Exploring this methodology of field recording further I’ve now read some of Hildegard Westerkamp’s work. Her experimentation with radio as an artistic medium led to her radio show ‘Soundwalking’. For one hour each Sunday afternoon during the years 1978-79, she broadcasted soundscapes of Vancouver into people’s homes. She called it “radio that listens”. A radio with a phenomenological approach to broadcasting, reminiscent of Pierre Schaefers suggestions in his article Radical Radio. “What I am urging is a phenomenological approach to broadcasting to replace the humanistic. …Let the phenomena of the world speak for themselves, in their own voice, in their own time (p. 142).” Her aim here was to evoke new meanings of real life soundscapes through environmental listening on radio. She would speak live from the location of each recording, directly to the listeners, her voice collaborating with the acoustic quality of her immediate environment to reveal their combined unique sonic character.

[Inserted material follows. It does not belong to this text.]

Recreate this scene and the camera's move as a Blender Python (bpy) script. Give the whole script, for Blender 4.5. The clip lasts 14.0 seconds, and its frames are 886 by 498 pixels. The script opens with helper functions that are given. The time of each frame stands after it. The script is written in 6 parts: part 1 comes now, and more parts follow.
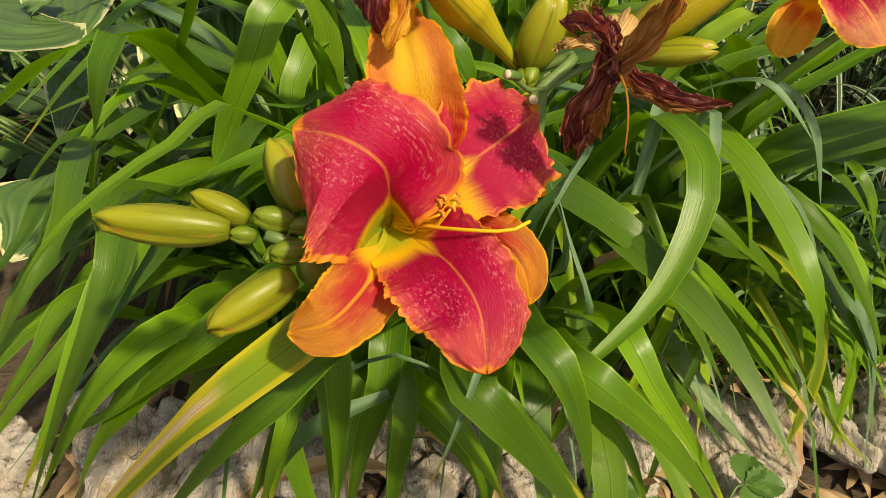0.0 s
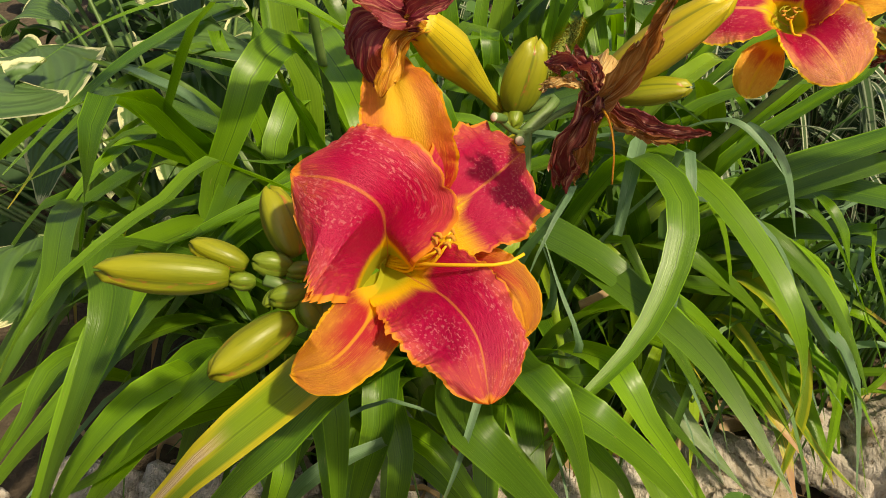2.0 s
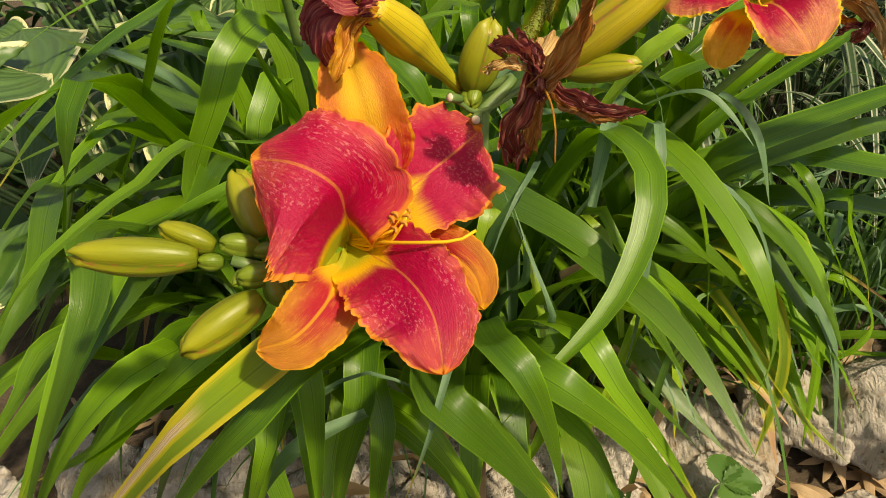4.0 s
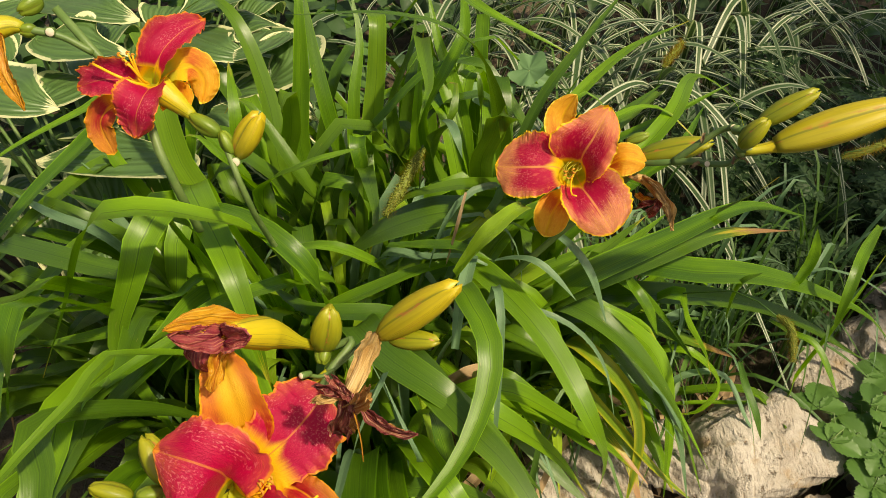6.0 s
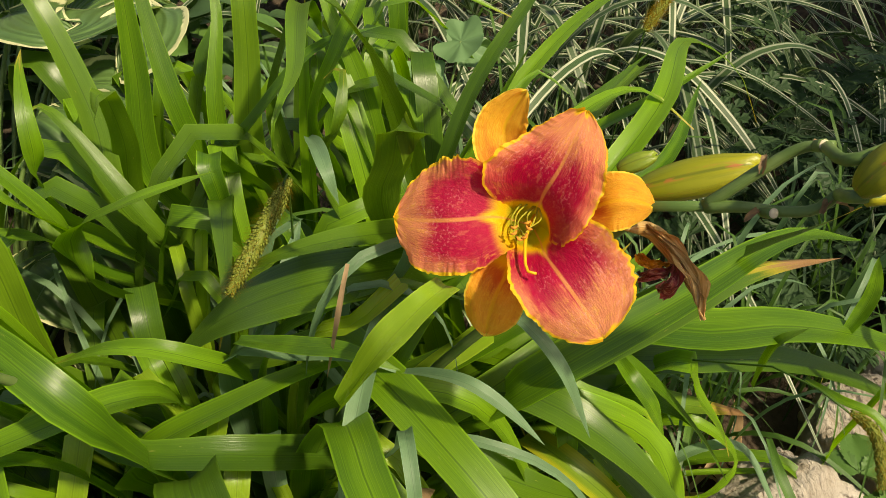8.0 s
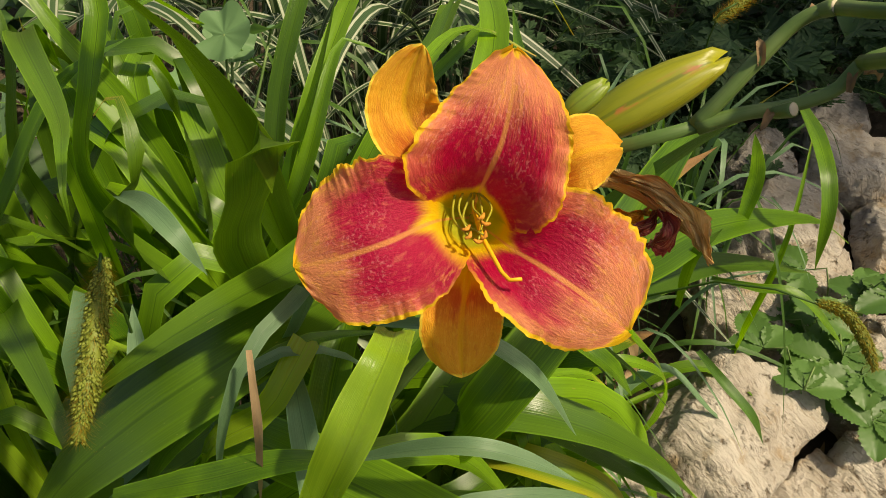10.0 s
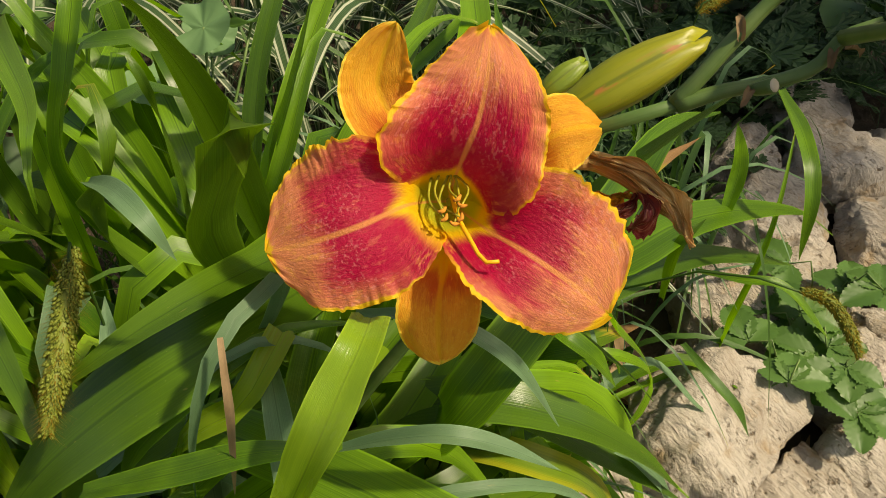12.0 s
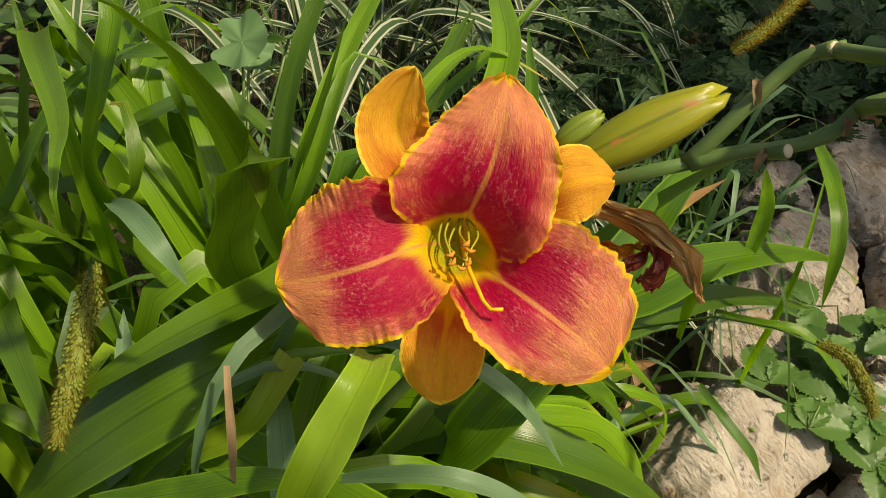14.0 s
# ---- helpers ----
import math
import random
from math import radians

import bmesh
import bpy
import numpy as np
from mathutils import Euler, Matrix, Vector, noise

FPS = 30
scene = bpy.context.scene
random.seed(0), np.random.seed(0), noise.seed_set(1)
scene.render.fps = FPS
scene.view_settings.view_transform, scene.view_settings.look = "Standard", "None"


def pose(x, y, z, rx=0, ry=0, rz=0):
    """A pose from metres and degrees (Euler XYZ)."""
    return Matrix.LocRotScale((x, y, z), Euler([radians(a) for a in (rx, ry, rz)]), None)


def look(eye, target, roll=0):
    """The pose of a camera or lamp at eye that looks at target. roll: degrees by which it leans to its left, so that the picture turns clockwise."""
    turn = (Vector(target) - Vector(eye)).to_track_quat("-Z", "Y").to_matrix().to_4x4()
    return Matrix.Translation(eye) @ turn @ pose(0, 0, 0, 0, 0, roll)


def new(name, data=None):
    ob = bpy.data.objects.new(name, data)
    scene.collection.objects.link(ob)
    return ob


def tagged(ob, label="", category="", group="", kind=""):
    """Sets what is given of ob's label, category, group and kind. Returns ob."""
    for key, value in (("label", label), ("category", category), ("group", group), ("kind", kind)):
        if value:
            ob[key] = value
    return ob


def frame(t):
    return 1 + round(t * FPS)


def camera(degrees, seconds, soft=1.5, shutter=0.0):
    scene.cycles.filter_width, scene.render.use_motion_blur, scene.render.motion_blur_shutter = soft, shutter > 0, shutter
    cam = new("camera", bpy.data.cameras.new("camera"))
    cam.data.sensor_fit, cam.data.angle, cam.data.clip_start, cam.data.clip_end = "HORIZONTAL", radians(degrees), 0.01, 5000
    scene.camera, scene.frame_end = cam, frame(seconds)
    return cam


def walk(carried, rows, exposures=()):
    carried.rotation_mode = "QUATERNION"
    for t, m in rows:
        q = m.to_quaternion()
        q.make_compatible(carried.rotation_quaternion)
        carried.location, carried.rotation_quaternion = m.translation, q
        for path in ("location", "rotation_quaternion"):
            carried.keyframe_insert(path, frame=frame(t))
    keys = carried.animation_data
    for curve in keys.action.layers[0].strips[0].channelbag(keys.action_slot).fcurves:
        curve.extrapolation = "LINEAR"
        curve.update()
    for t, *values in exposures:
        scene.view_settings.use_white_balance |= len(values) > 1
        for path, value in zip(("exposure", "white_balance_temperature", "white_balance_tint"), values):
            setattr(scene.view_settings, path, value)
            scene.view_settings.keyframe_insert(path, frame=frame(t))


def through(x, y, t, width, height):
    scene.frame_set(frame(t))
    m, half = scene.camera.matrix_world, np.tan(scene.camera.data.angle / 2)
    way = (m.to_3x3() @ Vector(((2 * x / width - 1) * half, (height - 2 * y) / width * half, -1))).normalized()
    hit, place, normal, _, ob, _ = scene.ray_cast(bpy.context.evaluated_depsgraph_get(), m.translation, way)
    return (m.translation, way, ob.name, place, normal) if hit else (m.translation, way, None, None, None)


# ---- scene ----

Thinking back to the article ‘Idiosyncrasy as Method’, this, to me, seems a prime example of one’s expanded sensibilities and idiosyncrasies leading their methodologies. Her mode of broadcasting encourages us to “listen through it to the world” as opposed to silencing us. It is anti-hegemonic by nature and gives both listener and creator a newfound autonomy and awareness. By embracing her very own “epistemic continuum of practices, senses, substances, concepts” she challenged an implicitly underlying hierarchy of the senses.
The contextual basis from which she designated her “microphone ears” at any given point serves as inspiration for my next field recording trip. The “moving microphone” seems most relevant to this blog, although I will continue to explore my environment using the “stationary” and “searching microphone.”
Bibliography
“Hildegard Westerkamp.” Hildegard Westerkamp, 2015, www.hildegardwesterkamp.ca/writings/?post_id=74&title=the-microphone-ear:-field-recording-the-soundscape. Accessed 30 Apr. 2024.
“Idiosyncrasy as Method.” SEISMOGRAF.ORG, 2016, seismograf.org/fokus/fluid-sounds/idiosyncracy-as-method. Accessed 30 Apr. 2024.
_Schafer, R. Murray. “Radical Radio” in Voices of Tyranny, Temples of Silence, Arcana Editions, 1993.